The applicability of sales tax to real property, that is construction labor and building materials permanently “attached” to real property, is very different from the taxability of tangible personal property. Generally speaking, tangible personal property is taxable, with certain common exceptions including groceries, agricultural and manufacturing equipment and inputs, and sales for resale.
In contrast, the majority of states treat construction contracts as exempt services, with contractors paying sales or use tax on all materials. A few states treat real property contracts as completely taxable (Washington), partially taxable on all receipts (Arizona), or subject to a special contractor’s tax (Mississippi, South Dakota). A few states distinguish between contracts for new and existing (i.e. remodeled or repaired) structures (Texas), or commercial and residential structures (Connecticut, Mississippi); and a few others base taxability on whether the contract is for a lump sum, or breaks out time and materials (Indiana). Sometimes prime contractors and subcontractors are treated differently – and in some cases a subcontractor charges might be considered “re-sold” by the prime contractor.
Not all services to real property are considered exempt real property contracting. Repairs to a structure that do not result in a capital improvement are taxable in a few states (New Jersey, New York). Labor that is considered “maintenance” might also be taxable (District of Columbia, West Virginia). For example, landscaping, where the features of a yard or other outdoor area are modified, and plants are altered or added, is usually treated as contracting; lawn care which trims, fertilizes, and waters an existing landscape is a maintenance activity.
In the states where construction contracts are exempt from sales tax, the contractor is considered the end user of building materials, and pays sales tax (or owes use tax) on all building materials used in the project. The contractor may include sales or use tax in the bid proposal, but not as a separately stated item. This arrangement is similar to the treatment of many other service providers, who pay tax on the materials they use in providing exempt services. For example, in states where TPP repair service is exempt, repairpersons pay sales tax on the parts they use in providing their services.
Contractors will often keep an “inventory” of building materials which they acquire tax free for resale, and then accrue use tax as they withdraw materials for particular contracts. In a state where only residential construction is exempt, or only new construction is exempt, it is very important for builders to keep good records of which materials are used in which project. In many cases where a construction contract is taxable, the building materials used in the project are accordingly exempt to the builder and taxable to the property owner, so that in addition to not accruing use tax on those materials, the contractor should collect and remit sales tax from the owner. Connecticut and Kansas provide scenarios in which construction labor is taxable to the customer, but the materials are not.
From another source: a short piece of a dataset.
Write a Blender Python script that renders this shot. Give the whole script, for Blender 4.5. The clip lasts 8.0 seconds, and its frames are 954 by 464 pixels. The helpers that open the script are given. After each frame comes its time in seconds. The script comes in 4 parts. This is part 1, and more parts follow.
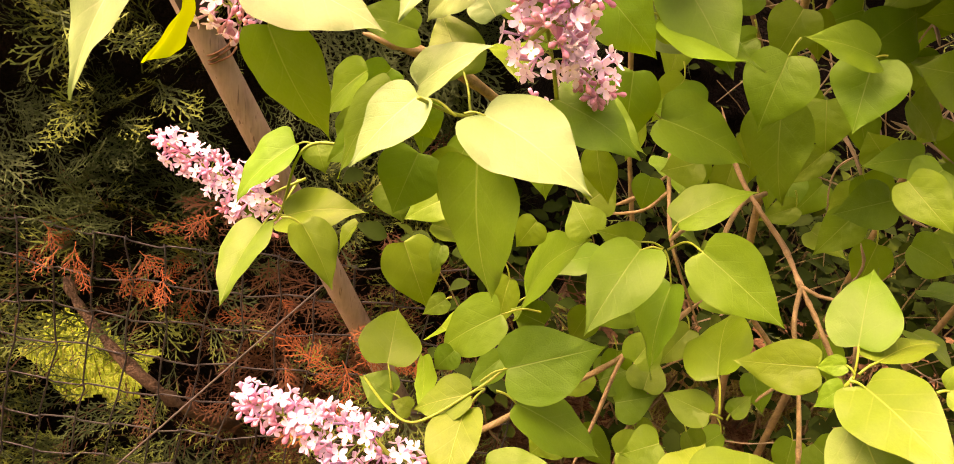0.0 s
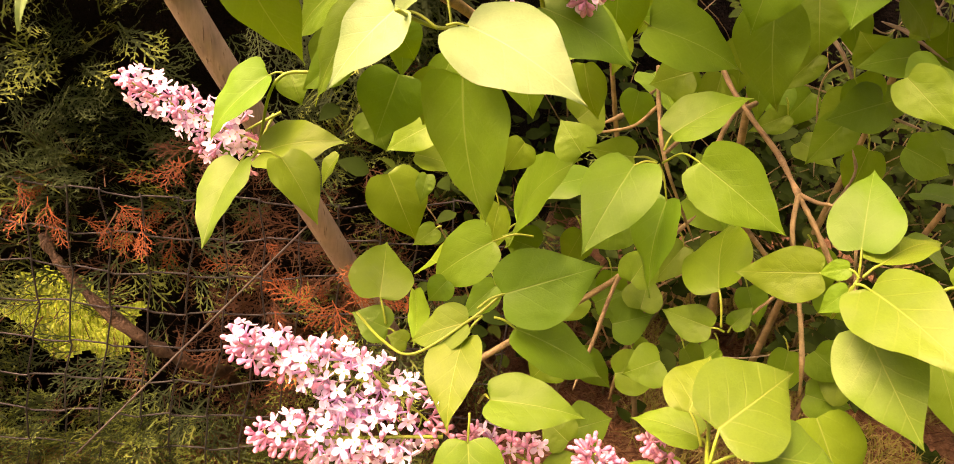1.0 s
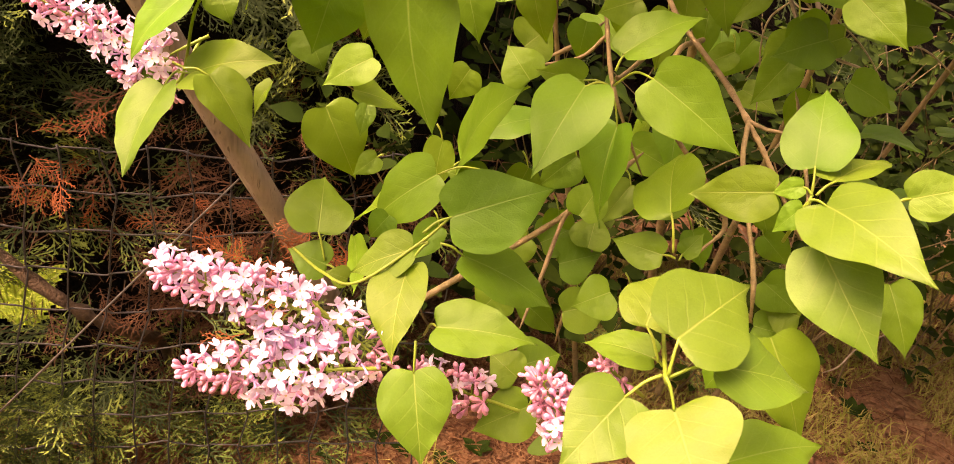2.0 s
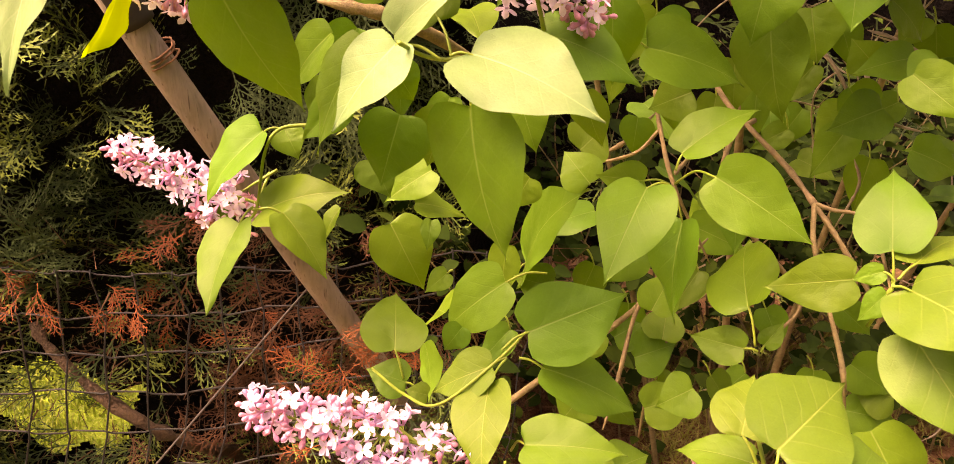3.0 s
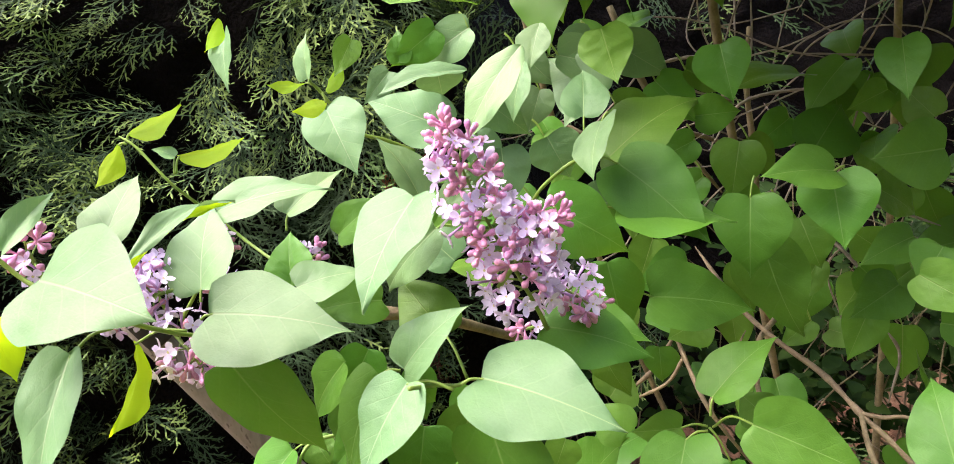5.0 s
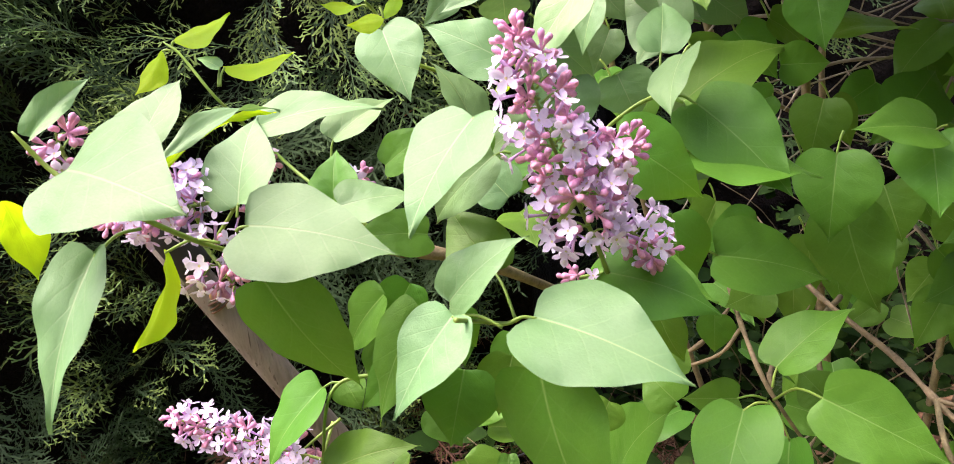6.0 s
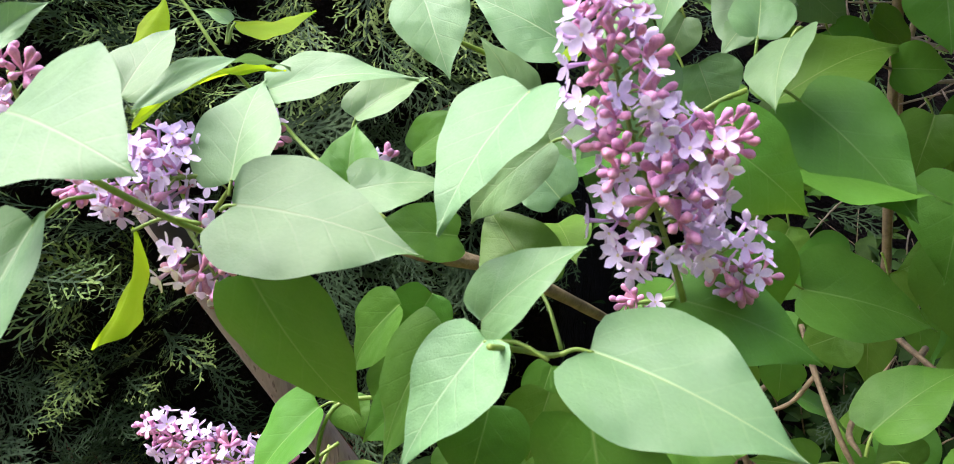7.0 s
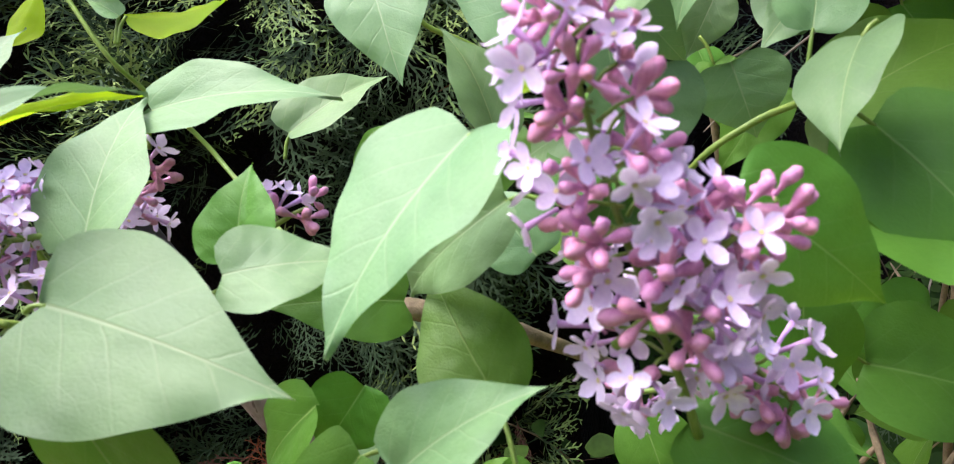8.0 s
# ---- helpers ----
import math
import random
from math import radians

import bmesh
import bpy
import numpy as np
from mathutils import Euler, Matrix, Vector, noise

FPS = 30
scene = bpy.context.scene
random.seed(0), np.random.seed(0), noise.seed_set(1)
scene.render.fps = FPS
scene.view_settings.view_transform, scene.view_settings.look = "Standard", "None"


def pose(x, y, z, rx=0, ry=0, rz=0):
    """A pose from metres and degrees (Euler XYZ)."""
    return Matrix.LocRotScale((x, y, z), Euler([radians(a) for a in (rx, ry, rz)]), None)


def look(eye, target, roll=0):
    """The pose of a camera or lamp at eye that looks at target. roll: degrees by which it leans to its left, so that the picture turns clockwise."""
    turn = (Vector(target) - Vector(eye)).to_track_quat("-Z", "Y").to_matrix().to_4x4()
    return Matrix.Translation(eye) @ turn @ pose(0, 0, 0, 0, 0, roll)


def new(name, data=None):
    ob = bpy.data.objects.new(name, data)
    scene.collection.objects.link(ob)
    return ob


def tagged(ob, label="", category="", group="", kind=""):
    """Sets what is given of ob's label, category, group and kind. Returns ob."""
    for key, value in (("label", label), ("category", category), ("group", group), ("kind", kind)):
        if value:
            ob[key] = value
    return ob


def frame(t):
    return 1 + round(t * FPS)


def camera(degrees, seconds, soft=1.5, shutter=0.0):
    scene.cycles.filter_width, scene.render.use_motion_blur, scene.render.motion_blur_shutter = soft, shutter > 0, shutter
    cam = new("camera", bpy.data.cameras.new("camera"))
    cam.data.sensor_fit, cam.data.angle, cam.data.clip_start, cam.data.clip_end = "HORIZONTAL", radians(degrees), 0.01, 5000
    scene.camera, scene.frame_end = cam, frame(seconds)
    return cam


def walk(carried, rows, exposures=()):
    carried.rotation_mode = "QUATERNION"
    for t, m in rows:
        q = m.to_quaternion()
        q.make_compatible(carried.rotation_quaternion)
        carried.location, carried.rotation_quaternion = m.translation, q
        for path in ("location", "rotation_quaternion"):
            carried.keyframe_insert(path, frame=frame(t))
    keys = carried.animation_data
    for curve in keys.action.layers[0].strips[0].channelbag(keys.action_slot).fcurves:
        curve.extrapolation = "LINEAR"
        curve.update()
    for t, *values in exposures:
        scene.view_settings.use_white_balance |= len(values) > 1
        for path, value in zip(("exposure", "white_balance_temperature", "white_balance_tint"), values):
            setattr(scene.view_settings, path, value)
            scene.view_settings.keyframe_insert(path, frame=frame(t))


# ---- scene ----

In a number of states, if the customer is a tax-exempt entity, such as a non-profit or governmental body, the exemption for building materials might be available to the contractor making purchases on the entity’s behalf. If the customer’s exemption is not available to the building contractor, the contractor might be able to realize a tax savings if the exempt entity or its authorized agent purchases materials itself. It is important to be aware of the regulations around this type of arrangement, and all contracts involving real property, so as to avoid liability under audit.